They do prioritize faster sites over slower sites, and they announced it at least a year ago or more, but I think we can all agree that despite Google's announcement, the mobile web is still pretty slow. (Like, average page can take 8s to load.)
Google noticed that the mobile web is still pretty slow, and they also noticed Facebook's Instant Articles initiative. Under Instant Articles, news sites provide a special RSS feed with limited HTML features to Facebook, who caches the results and shares ad revenue with the news site. As a result, viewing participating news sites in Facebook is faster than viewing them in a web browser, e.g. in Google search results.
Google saw this as a strategic threat, and said: "How can we do what Facebook's doing, making news sites provide fast lightweight HTML to Google and our users, but in a more Open way? At least somewhat more open?" AMP was the result.

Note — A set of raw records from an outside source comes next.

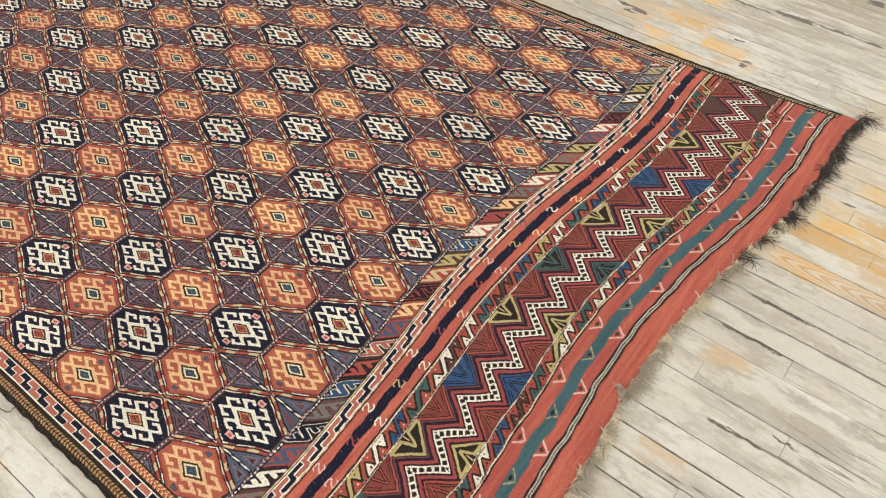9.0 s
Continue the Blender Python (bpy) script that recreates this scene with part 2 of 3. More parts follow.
    tone = n.mix(n.math("MULTIPLY", aged, 0.72), tone, (0.345, 0.292, 0.205, 1))
    checks = n.math("MULTIPLY", n.step(n.noise(n.scaled(turned, 210, 9, 1), 1.0, 3.0, 0.6), 0.56, 0.66), n.math("MULTIPLY", aged, n.step(mottle, 0.46, 0.60)))
    tone = n.mix(n.math("MULTIPLY", checks, 0.45), tone, (0.15, 0.12, 0.09, 1))
    # the varnish keeps to its board, its ends are ragged and it is worn through in places
    fray = n.math("MULTIPLY", n.math("SUBTRACT", n.noise(n.scaled(place, 60, 17, 1), 1.0, 5.0, 0.62), 0.5), 0.11)
    side = n.math("MULTIPLY", n.math("SUBTRACT", n.noise(n.scaled(place, 30, 22, 1), 1.0, 4.0, 0.62), 0.5), 0.030)
    frayed = n.add("ShaderNodeVectorMath", {0: place, 1: n.add("ShaderNodeCombineXYZ", {0: side, 1: fray, 2: 0.0}).outputs[0]}, operation="ADD").outputs[0]

    def after(vector, value):
        """The vector, worked out once the value is known, so that few values are held at a time."""
        return n.add("ShaderNodeVectorMath", {0: value, 1: (1e-9, 1e-9, 1e-9), 2: vector}, operation="MULTIPLY_ADD").outputs[0]

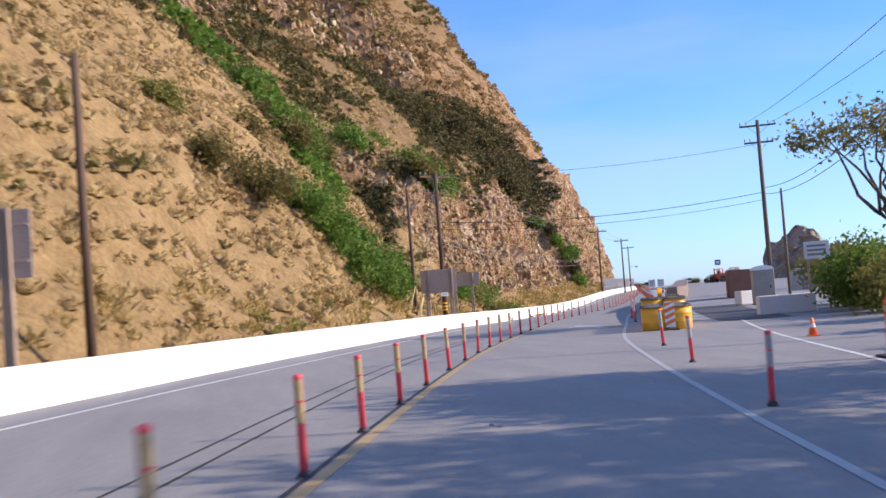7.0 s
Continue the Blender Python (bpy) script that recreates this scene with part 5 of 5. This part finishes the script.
def traffic_cone():
    root = empty("traffic_cone", Matrix.Identity(4), "orange traffic cone with a white band", "traffic cone", "traffic cones")
    bm = bmesh.new()
    box(bm, -0.18, 0.18, -0.18, 0.18, 0.0, 0.035, 0.01)
    part("foot", bm, ORANGE, root)
    bm = bmesh.new()
    lathe(bm, [(0.135, 0.035), (0.03, 0.70), (0.02, 0.71)], 18)
    part("cone", bm, ORANGE, root, "", True)
    bm = bmesh.new()
    lathe(bm, [(0.093, 0.33), (0.071, 0.47)], 18)
    part("band", bm, SIGN_WHITE, root)
    return root


CONE = traffic_cone()
for k, (s, o) in enumerate(((158.4, 6.65),)):
    m = put(s, o, 0)
    if k == 0:
        CONE.matrix_world = m
        CONE.scale = (0.9, 0.9, 0.7)
    else:
        copy_thing(CONE, m)


def channelizer(s, o):
    """A thick plastic post on a rubber foot."""
    root = empty("channelizer_post", put(s, o, 0), "thick orange plastic channelizer post on a rubber foot", "traffic post")
    bm = bmesh.new()
    lathe(bm, [(0.13, 0.05), (0.10, 0.12), (0.095, 1.05), (0.05, 1.10), (0.03, 1.16)], 16)
    part("upright", bm, ORANGE, root, "", True)
    for z in (0.62, 0.86):
        bm = bmesh.new()
        lathe(bm, [(0.099, z), (0.099, z + 0.1)], 16)
        part("band", bm, BAND, root, "dull reflective band")
    bm = bmesh.new()
    box(bm, -0.26, 0.26, -0.26, 0.26, 0.0, 0.055, 0.02)
    part("foot", bm, RUBBER, root)
    return root


channelizer(149.3, 6.3)


def concrete_block(s, o, w, d, h, turn):
    bm = bmesh.new()
    box(bm, -w / 2, w / 2, -d / 2, d / 2, 0, h, 0.04)
    ob = part("concrete_block", bm, CONCRETE)
    ob.matrix_world = put(s, o, 0, turn)
    return tagged(ob, "pale grey concrete block on the verge", "concrete block", "concrete blocks")


concrete_block(178, 8.5, 2.4, 0.7, 0.8, 8)
concrete_block(198, 8.6, 2.0, 0.7, 0.8, 30)


def works_board(s, o):
    """White boxes on a low stand with two small information panels above."""
    root = empty("works_board", put(s, o, 0, 8), "white works cabinet carrying two small white notice panels", "notice board")
    bm = bmesh.new()
    box(bm, -0.42, 0.42, -0.25, 0.25, 0.12, 1.30, 0.02)
    part("cabinet", bm, SIGN_WHITE, root)
    bm = bmesh.new()
    box(bm, 0.2, 0.36, -0.262, -0.253, 1.08, 1.26)
    part("sticker", bm, plain("blue_sticker", (0.03, 0.08, 0.35), (0.04, 0.10, 0.42)), root, "blue square sticker")
    for x in (-0.26, 0.26):
        bm = bmesh.new()
        box(bm, x - 0.2, x + 0.2, -0.015, 0.015, 1.42, 1.92, 0.006)
        p = part("notice_panel", bm, SIGN_WHITE, root)
        bm = bmesh.new()
        for z in (1.84, 1.74, 1.64, 1.54):
            box(bm, x - 0.16, x + 0.16, -0.021, -0.017, z - 0.018, z + 0.018)
        part("caption_bars", bm, BLACK, p)
        bm = bmesh.new()
        box(bm, x - 0.02, x + 0.02, 0.018, 0.05, 1.3, 1.9, 0.004)
        part("stem", bm, STEEL, root)
    for x in (-0.34, 0.34):
        bm = bmesh.new()
        box(bm, x - 0.05, x + 0.05, -0.25, 0.25, 0.0, 0.118, 0.01)
        part("skid", bm, STEEL, root)
    return root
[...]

When you use AMP on your site, a third party (Google--in principle anybody, but in fact just Google for the moment) can verify easily that a site will load quickly, by design. They don't have to launch a browser and run a speed index test; they know, for sure, that the page is going to be pretty fast.
A third party also knows that all AMP pages allow third parties to cache them. (Again, only Google is doing this today, but it could be anybody, e.g. Facebook could present AMP pages from a fast Facebook cache, too.)
Google takes no ad revenue from AMP pages, and supposedly doesn't rank AMP pages higher (except by virtue of the fact that AMP pages tend to be faster and faster pages rank better). AMP pages do also get the lightning-bolt badge in search results, which might encourage users to click on them. And AMP has a github and accepts actual PRs, so AMP is open in that sense, too, except that it's officially governed by Google, so it's not really very open in governance.
Folks here seem to be pretty skeptical of AMP; I think it's a mixed bag. One positive outcome of AMP would be if its HTML components eventually become official elements in a future HTML document, built into browsers. Then AMP would be nothing more than a set of guidelines and a validator; that sounds pretty good to me.
I guess I'm still not seeing any advantage to using AMP, except as the obvious power-grab. I don't see anything in your statement that couldn't be done by just punishing sites for being bloated and slow, and stating why. Adding another layer onto something to combat complexity is two steps back.
I hate heavy sites probably more than the next guy, but pushing your own standard is the wrong way to go about it, IMO.
From what I can see, AMP is really less about "here's some cool new tech", and more "here's a buzzword and some conventions" to encourage sites to write lighter-weight, better designed web pages (or versions of web pages).
It seems like a sugar-coating over the "use modern HTML and make less bloated pages" pill.
> I don't see anything in your statement that couldn't be done by just punishing sites for being bloated and slow, and stating why.
They tried that; they're still doing it. But it didn't work, and at this point I think it's naive to think that the mobile web will get much faster purely because Google ranks fast sites higher.
Maybe their failure is not prioritizing it enough in the algorithm. If I look for weather, there are tons of shitty, heavy-js sites. Yet http://myfreeweather.com/ (which still has some JS, but not a ton) is nowhere listed.
The first few pages of sites that google offers me are all terrible choices.
It seems like a roundabout way to do things.